**Data block:**
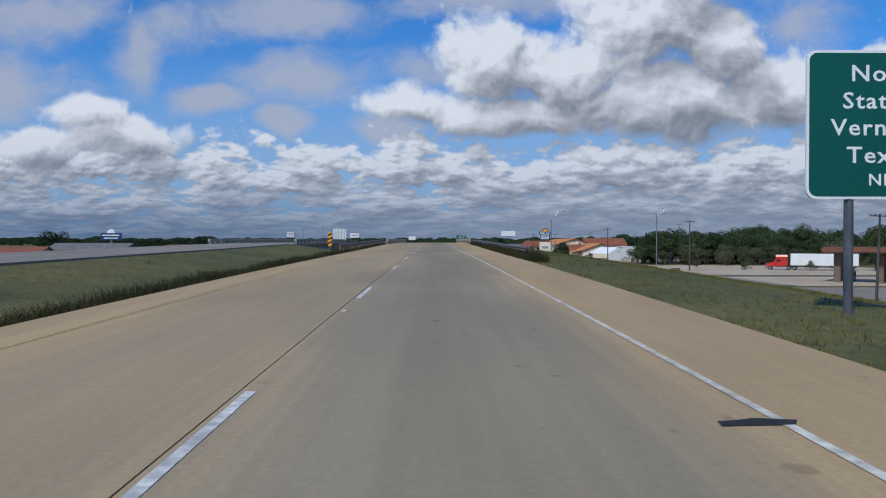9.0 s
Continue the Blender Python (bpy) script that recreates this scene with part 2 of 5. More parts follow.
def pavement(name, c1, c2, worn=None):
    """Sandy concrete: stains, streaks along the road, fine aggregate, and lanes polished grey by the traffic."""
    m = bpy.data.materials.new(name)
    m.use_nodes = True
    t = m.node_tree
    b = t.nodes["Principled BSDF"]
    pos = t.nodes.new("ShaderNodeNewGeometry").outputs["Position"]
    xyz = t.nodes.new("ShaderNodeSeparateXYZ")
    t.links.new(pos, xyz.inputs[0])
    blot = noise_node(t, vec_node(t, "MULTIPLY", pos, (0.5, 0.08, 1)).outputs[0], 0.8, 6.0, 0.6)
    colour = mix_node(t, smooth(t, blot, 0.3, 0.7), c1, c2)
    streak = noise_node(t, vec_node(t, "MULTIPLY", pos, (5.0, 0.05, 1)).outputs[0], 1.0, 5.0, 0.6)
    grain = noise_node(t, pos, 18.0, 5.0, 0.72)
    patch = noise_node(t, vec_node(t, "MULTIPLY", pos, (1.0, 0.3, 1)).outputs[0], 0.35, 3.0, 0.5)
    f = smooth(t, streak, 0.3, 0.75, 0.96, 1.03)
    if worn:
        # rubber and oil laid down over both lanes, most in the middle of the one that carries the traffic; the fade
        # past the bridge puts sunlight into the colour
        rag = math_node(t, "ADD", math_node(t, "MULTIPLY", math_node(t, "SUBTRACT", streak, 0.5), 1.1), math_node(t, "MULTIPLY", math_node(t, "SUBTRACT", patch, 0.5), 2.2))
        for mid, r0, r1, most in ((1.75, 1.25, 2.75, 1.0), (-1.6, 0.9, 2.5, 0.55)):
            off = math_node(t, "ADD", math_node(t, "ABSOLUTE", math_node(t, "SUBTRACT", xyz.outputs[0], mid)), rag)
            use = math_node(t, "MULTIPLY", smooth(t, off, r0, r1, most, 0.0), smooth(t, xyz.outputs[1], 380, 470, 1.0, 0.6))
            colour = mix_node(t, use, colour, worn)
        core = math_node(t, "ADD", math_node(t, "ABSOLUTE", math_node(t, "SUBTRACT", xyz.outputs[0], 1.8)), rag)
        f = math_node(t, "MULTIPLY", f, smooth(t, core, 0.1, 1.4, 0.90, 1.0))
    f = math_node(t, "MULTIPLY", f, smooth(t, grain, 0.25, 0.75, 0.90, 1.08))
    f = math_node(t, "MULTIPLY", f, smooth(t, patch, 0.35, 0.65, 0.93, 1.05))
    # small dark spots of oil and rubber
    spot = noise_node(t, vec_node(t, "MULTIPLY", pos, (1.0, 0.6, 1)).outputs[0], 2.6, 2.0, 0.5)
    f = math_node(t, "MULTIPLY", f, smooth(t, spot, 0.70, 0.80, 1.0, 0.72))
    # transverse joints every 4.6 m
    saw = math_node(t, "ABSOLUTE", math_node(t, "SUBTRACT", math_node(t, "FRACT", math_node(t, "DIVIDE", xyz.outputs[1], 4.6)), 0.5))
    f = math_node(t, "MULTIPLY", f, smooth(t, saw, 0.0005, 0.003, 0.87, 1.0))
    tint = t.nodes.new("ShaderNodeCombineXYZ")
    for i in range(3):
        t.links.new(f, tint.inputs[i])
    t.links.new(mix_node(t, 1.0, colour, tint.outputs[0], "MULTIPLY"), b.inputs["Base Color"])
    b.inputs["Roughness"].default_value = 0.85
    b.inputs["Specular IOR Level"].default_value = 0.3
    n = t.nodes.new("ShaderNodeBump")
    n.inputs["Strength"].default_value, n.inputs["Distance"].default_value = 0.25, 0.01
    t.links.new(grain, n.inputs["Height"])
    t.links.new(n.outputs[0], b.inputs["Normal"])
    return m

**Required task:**
Exclude every picture and copy the remaining data exactly.

**Answer in full:**
9.0 s
Continue the Blender Python (bpy) script that recreates this scene with part 2 of 5. More parts follow.
def pavement(name, c1, c2, worn=None):
    """Sandy concrete: stains, streaks along the road, fine aggregate, and lanes polished grey by the traffic."""
    m = bpy.data.materials.new(name)
    m.use_nodes = True
    t = m.node_tree
    b = t.nodes["Principled BSDF"]
    pos = t.nodes.new("ShaderNodeNewGeometry").outputs["Position"]
    xyz = t.nodes.new("ShaderNodeSeparateXYZ")
    t.links.new(pos, xyz.inputs[0])
    blot = noise_node(t, vec_node(t, "MULTIPLY", pos, (0.5, 0.08, 1)).outputs[0], 0.8, 6.0, 0.6)
    colour = mix_node(t, smooth(t, blot, 0.3, 0.7), c1, c2)
    streak = noise_node(t, vec_node(t, "MULTIPLY", pos, (5.0, 0.05, 1)).outputs[0], 1.0, 5.0, 0.6)
    grain = noise_node(t, pos, 18.0, 5.0, 0.72)
    patch = noise_node(t, vec_node(t, "MULTIPLY", pos, (1.0, 0.3, 1)).outputs[0], 0.35, 3.0, 0.5)
    f = smooth(t, streak, 0.3, 0.75, 0.96, 1.03)
    if worn:
        # rubber and oil laid down over both lanes, most in the middle of the one that carries the traffic; the fade
        # past the bridge puts sunlight into the colour
        rag = math_node(t, "ADD", math_node(t, "MULTIPLY", math_node(t, "SUBTRACT", streak, 0.5), 1.1), math_node(t, "MULTIPLY", math_node(t, "SUBTRACT", patch, 0.5), 2.2))
        for mid, r0, r1, most in ((1.75, 1.25, 2.75, 1.0), (-1.6, 0.9, 2.5, 0.55)):
            off = math_node(t, "ADD", math_node(t, "ABSOLUTE", math_node(t, "SUBTRACT", xyz.outputs[0], mid)), rag)
            use = math_node(t, "MULTIPLY", smooth(t, off, r0, r1, most, 0.0), smooth(t, xyz.outputs[1], 380, 470, 1.0, 0.6))
            colour = mix_node(t, use, colour, worn)
        core = math_node(t, "ADD", math_node(t, "ABSOLUTE", math_node(t, "SUBTRACT", xyz.outputs[0], 1.8)), rag)
        f = math_node(t, "MULTIPLY", f, smooth(t, core, 0.1, 1.4, 0.90, 1.0))
    f = math_node(t, "MULTIPLY", f, smooth(t, grain, 0.25, 0.75, 0.90, 1.08))
    f = math_node(t, "MULTIPLY", f, smooth(t, patch, 0.35, 0.65, 0.93, 1.05))
    # small dark spots of oil and rubber
    spot = noise_node(t, vec_node(t, "MULTIPLY", pos, (1.0, 0.6, 1)).outputs[0], 2.6, 2.0, 0.5)
    f = math_node(t, "MULTIPLY", f, smooth(t, spot, 0.70, 0.80, 1.0, 0.72))
    # transverse joints every 4.6 m
    saw = math_node(t, "ABSOLUTE", math_node(t, "SUBTRACT", math_node(t, "FRACT", math_node(t, "DIVIDE", xyz.outputs[1], 4.6)), 0.5))
    f = math_node(t, "MULTIPLY", f, smooth(t, saw, 0.0005, 0.003, 0.87, 1.0))
    tint = t.nodes.new("ShaderNodeCombineXYZ")
    for i in range(3):
        t.links.new(f, tint.inputs[i])
    t.links.new(mix_node(t, 1.0, colour, tint.outputs[0], "MULTIPLY"), b.inputs["Base Color"])
    b.inputs["Roughness"].default_value = 0.85
    b.inputs["Specular IOR Level"].default_value = 0.3
    n = t.nodes.new("ShaderNodeBump")
    n.inputs["Strength"].default_value, n.inputs["Distance"].default_value = 0.25, 0.01
    t.links.new(grain, n.inputs["Height"])
    t.links.new(n.outputs[0], b.inputs["Normal"])
    return m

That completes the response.